O trem lhes custou o resto de suas últimas moedas. Agora estavam apenas com as sementes e o pacote de pregos. Decidiram descer o rio. Acharam um campo que falaram ser fértil, ser tranquilo e o clima lembrar bastante a velha terra amada. Por sorte - ou até mesmo por uma total coincidência - alguns haviam trazido em suas malas algo além de roupas, esperanças e sonhos de recomeço. Haviam trazido coisas práticas como martelos, serrotes... logo após as primeiras árvores derrubadas notaram que os pregos que haviam ganho seriam insuficientes. Rapidamente desenvolveram formas de construir sem usar tantos pregos, logo construiram pequenas casas, foram ocupando subempregos, alguns progrediram, mas o lugar ainda era completamente diferente. A língua, barreira na negociação do nome agora era barreira feroz na hora de se ambientar àquele lugar. Não posso dizer se passaram fome, sede... mas provações, sei que passaram. E superaram.

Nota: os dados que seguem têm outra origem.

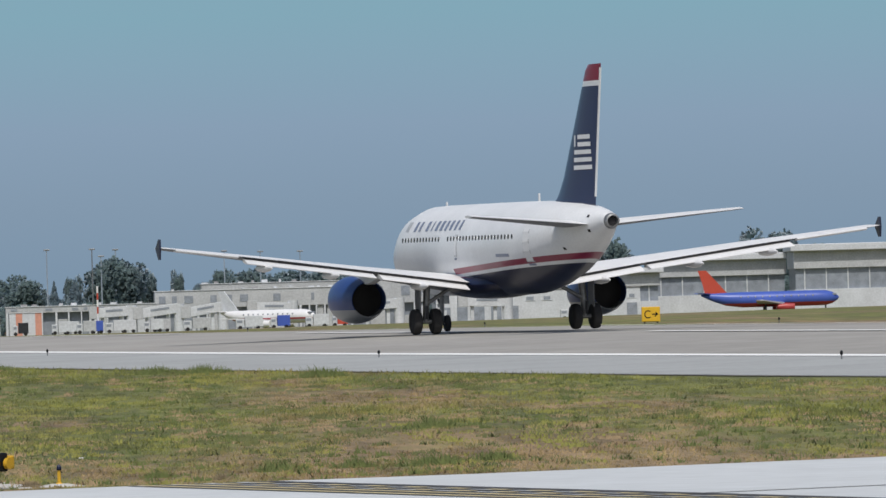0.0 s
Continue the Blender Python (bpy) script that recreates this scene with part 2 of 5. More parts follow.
# ---- ground, runway, taxiway ----
def grass_material():
    m = bpy.data.materials.new("dry_grass")
    m.use_nodes = True
    t = m.node_tree
    b = t.nodes["Principled BSDF"]
    b.inputs["Roughness"].default_value = 0.95
    co = t.nodes.new("ShaderNodeTexCoord")

    def noise_node(scale, detail=5, rough=0.6, stretch=(1, 1, 1)):
        mp = t.nodes.new("ShaderNodeMapping")
        mp.inputs["Scale"].default_value = stretch
        n = t.nodes.new("ShaderNodeTexNoise")
        n.inputs["Scale"].default_value, n.inputs["Detail"].default_value, n.inputs["Roughness"].default_value = scale, detail, rough
        t.links.new(co.outputs["Object"], mp.inputs[0])
        t.links.new(mp.outputs[0], n.inputs["Vector"])
        return n

    def ramp_node(n, stops):
        r = t.nodes.new("ShaderNodeValToRGB")
        while len(r.color_ramp.elements) < len(stops):
            r.color_ramp.elements.new(0.5)
        for el, (p, c) in zip(r.color_ramp.elements, stops):
            el.position, el.color = p, (*c, 1)
        t.links.new(n.outputs[0], r.inputs[0])
        return r

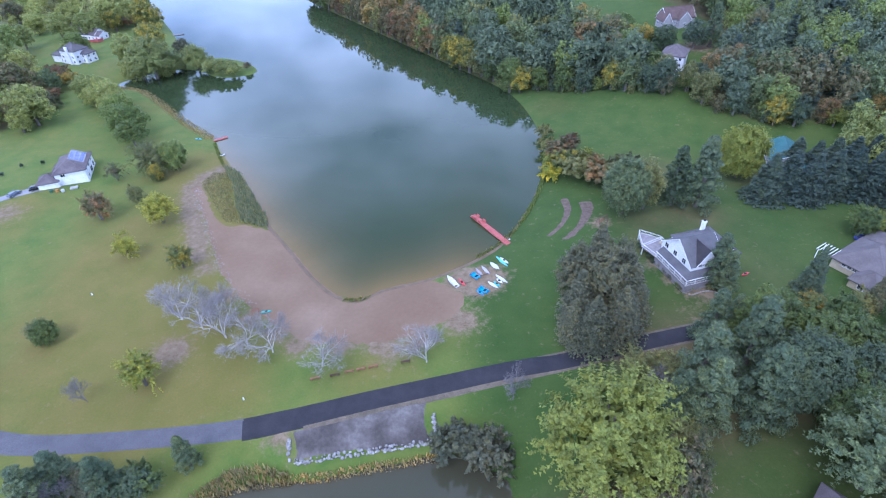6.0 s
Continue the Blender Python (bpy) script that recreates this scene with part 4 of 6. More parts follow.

E hoje, quando olho meu sobrenome na identidade, sinto orgulho, não sou um décimo da garra e da força, a covardia corajosa, a capacidade de se adaptar a algo completamente insosso, algo sem precedentes. Aposto que os ancestrais de meus ancestrais não esperavam por essa mudança, esperavam que toda a família ficasse unida pelos séculos que viriam a frente. Não ocorreu, houve a divisão. Talvez, se não tivesse isso, eu estaria nas ruas protestando. Talvez a família nem existisse mais... pensar nisso me trás uma saudade de meu avô paterno que, pasmem, não conheci e ainda assim sinto falta! Obrigado pela covardia corajosa de vir rumo ao desconhecido! Obrigado por terem dado a seus descendentes o orgulho que pulsa firme em meu peito. Sim, sou brasileiro, mas também tenho uma pontinha de coração batendo lá em minha eterna - ainda que eu não tenha pisado lá - pátria, minha Ucrânia! Chy Bude Ukraina!